### [Exercise details]
Copy exactly, and only, the lines below from the first through the one containing "solidify(g, 0.012)", both included; pictures are omitted.

### [Dataset excerpt]
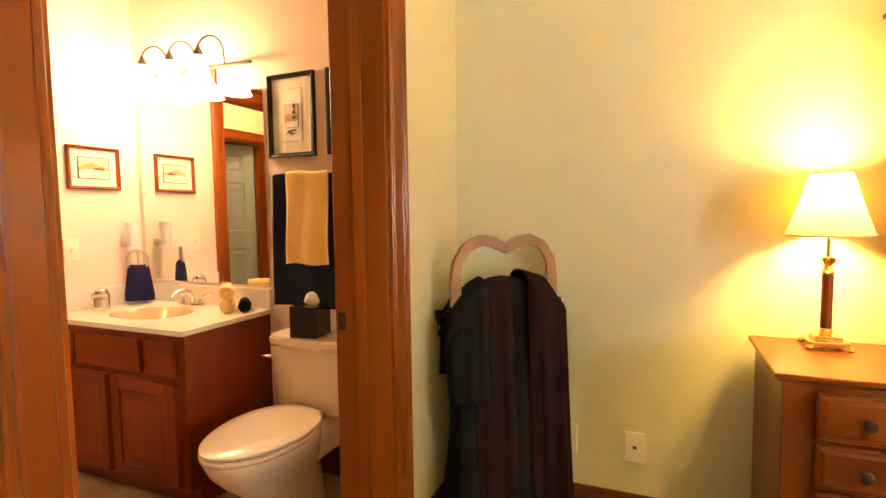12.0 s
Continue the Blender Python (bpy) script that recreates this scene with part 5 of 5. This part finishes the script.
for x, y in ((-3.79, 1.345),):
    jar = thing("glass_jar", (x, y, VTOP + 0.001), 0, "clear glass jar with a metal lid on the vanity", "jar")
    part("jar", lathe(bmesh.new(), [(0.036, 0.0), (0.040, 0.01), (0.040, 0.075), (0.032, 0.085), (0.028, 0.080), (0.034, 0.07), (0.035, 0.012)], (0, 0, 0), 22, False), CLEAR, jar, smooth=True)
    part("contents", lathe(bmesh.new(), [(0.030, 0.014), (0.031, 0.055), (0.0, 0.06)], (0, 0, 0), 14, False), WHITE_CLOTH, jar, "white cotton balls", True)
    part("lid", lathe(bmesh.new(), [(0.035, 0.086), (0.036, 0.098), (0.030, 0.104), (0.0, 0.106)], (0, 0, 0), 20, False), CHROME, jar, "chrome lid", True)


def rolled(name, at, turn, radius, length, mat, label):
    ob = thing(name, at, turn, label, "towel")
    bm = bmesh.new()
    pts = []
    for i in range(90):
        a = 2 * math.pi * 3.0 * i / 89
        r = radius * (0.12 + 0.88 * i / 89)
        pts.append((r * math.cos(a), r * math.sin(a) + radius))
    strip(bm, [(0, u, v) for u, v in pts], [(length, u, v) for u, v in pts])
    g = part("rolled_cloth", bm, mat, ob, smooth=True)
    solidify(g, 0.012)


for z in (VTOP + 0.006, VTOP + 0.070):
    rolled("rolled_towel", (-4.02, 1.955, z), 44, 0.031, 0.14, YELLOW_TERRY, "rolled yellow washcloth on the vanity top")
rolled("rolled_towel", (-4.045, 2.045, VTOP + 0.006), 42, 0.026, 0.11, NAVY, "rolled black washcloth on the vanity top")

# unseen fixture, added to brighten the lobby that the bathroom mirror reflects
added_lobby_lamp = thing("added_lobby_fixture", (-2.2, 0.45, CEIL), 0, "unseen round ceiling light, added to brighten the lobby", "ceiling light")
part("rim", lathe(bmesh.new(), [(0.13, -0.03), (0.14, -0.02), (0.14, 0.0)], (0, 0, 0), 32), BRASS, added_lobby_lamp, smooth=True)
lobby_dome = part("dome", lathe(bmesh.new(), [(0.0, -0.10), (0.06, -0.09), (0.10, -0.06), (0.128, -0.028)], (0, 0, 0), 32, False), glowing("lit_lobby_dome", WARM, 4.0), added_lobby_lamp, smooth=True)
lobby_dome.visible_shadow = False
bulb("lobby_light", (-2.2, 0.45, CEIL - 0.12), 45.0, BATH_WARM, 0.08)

### [Complete response]
12.0 s
Continue the Blender Python (bpy) script that recreates this scene with part 5 of 5. This part finishes the script.
for x, y in ((-3.79, 1.345),):
    jar = thing("glass_jar", (x, y, VTOP + 0.001), 0, "clear glass jar with a metal lid on the vanity", "jar")
    part("jar", lathe(bmesh.new(), [(0.036, 0.0), (0.040, 0.01), (0.040, 0.075), (0.032, 0.085), (0.028, 0.080), (0.034, 0.07), (0.035, 0.012)], (0, 0, 0), 22, False), CLEAR, jar, smooth=True)
    part("contents", lathe(bmesh.new(), [(0.030, 0.014), (0.031, 0.055), (0.0, 0.06)], (0, 0, 0), 14, False), WHITE_CLOTH, jar, "white cotton balls", True)
    part("lid", lathe(bmesh.new(), [(0.035, 0.086), (0.036, 0.098), (0.030, 0.104), (0.0, 0.106)], (0, 0, 0), 20, False), CHROME, jar, "chrome lid", True)


def rolled(name, at, turn, radius, length, mat, label):
    ob = thing(name, at, turn, label, "towel")
    bm = bmesh.new()
    pts = []
    for i in range(90):
        a = 2 * math.pi * 3.0 * i / 89
        r = radius * (0.12 + 0.88 * i / 89)
        pts.append((r * math.cos(a), r * math.sin(a) + radius))
    strip(bm, [(0, u, v) for u, v in pts], [(length, u, v) for u, v in pts])
    g = part("rolled_cloth", bm, mat, ob, smooth=True)
    solidify(g, 0.012)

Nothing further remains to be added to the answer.